One of our readers recently came up with an interesting alternative to a compressor, of stunning simplicity. He found that his gas supplier had nitrogen in 580 cf/ 6000 psi bottles for about $18 a fill, and simply added a N2 cascade to his O2 and He cascades so he is, in effect, PP-mixing his air.

This seems a bit round-about at first, but when you look at the number it starts making sense - figuring on 8¢/cf for the O2 and 3¢ for the N2, it would cost him about $4 to fill a 100 cf tank with 21/79 nitrox, aka air, this way - about the same as a dive store fill. With nitrox and trimix the "air" percentage and hence the cost goes still lower so it's actually cheaper than having a dive shop top up the tank.

So why isn't everyone already doing this? It takes high pressure gas to be really practical - I've know people who tried it in the past, but with lower pressure N2, and found they were always having supply pressure problems and often had to settle for reduced fills. So the 6000 psi nitrogen is the key since it provides enough headroom to allow getting full pressure (or better) fills without needing an inordinately large cascade. It's also impractical to make gas this way if you aren't already mixing since you have to go through the whole PP rigamarole, including analysis, just to make air.

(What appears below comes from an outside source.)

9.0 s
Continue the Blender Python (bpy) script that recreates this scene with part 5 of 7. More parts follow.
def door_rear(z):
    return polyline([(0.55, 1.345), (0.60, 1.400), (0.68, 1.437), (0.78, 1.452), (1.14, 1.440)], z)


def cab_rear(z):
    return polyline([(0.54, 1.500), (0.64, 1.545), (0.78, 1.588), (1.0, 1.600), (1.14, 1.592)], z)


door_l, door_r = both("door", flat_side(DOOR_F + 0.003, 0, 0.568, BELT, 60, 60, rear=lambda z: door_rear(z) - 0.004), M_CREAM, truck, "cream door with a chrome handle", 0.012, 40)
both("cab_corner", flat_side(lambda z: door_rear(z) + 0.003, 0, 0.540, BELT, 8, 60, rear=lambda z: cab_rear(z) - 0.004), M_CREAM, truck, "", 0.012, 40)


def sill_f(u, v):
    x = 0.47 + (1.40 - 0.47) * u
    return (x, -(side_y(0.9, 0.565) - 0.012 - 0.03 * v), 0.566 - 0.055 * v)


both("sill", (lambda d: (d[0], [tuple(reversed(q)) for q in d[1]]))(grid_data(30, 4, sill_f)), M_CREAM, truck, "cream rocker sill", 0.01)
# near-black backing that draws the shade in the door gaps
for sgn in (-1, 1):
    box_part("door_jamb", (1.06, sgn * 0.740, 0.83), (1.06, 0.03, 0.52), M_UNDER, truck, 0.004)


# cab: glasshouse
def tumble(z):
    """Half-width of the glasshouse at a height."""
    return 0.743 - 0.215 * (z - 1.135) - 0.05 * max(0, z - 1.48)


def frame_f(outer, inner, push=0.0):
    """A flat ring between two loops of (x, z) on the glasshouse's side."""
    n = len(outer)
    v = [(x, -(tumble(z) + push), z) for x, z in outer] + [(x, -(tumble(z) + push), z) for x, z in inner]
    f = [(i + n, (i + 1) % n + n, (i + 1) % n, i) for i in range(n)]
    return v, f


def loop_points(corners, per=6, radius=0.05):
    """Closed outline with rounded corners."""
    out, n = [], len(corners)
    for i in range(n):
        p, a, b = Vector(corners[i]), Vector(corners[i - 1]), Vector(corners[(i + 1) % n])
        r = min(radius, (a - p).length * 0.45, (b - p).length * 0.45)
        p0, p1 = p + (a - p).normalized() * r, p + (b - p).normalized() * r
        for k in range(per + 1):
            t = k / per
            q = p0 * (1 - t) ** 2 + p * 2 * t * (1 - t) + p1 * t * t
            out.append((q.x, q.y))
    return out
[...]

But if it's nitrox or especially trimix you want it's no extra work at all.
Up-front costs are very low because the most expensive components - the tanks - are leased, though a reliable regulator is a necessity to protect against extreme overfills.

This might also be a good dodge for anyone living far from the nearest dive shop, not for full time use, but just as a backup to allow banking enough gas to do a couple fills anytime one wants to do a dive but can't make it to the dive shop. It also makes an interesting solution to the where-to-get-your-homebrew-topped-up problem if one doesn't have a homebrew-friendly diveshop nearby.

Practicallity if very dependant on availability- when I called up my gas supplier to ask about HP nitrogen I was quoted over $200 a tank!